**** DATASET SECTION ****

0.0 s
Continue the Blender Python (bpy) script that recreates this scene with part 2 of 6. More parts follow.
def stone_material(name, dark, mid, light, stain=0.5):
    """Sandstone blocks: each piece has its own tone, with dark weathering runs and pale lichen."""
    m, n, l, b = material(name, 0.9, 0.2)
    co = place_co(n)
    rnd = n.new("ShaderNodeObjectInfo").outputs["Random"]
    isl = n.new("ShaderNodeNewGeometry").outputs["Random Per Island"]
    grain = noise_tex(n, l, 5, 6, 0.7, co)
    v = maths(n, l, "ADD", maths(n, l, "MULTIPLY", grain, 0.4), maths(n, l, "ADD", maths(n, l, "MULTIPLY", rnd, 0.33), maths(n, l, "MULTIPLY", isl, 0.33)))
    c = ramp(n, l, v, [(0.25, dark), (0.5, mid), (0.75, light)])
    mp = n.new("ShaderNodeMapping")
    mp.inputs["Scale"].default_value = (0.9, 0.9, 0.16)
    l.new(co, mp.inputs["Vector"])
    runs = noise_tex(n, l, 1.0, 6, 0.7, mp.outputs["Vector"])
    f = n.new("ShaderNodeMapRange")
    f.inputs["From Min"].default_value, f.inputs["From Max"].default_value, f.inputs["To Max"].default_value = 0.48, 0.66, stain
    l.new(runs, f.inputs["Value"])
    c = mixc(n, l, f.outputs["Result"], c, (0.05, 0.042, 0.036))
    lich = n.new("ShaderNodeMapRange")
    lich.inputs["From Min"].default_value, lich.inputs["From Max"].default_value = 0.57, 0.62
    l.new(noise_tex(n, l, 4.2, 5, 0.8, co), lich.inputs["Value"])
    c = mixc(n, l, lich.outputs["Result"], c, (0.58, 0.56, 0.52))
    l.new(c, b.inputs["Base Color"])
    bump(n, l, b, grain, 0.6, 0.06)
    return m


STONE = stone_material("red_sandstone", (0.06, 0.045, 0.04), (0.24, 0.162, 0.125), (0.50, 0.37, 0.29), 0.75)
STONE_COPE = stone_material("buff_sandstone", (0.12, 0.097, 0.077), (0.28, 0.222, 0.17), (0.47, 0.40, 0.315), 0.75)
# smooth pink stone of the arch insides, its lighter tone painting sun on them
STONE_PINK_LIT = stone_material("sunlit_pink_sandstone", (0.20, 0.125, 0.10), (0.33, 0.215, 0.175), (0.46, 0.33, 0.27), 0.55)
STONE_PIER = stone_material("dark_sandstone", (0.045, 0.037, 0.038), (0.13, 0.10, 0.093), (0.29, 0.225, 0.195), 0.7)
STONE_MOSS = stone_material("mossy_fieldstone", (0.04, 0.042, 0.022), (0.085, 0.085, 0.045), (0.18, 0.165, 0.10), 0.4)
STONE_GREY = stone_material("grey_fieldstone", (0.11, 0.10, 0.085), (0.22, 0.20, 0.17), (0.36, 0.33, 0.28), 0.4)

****

TASK GOAL -> Your task is to collect every line above that contains the word "with".

WRITTEN ANSWER ->
Continue the Blender Python (bpy) script that recreates this scene with part 2 of 6. More parts follow.
    """Sandstone blocks: each piece has its own tone, with dark weathering runs and pale lichen."""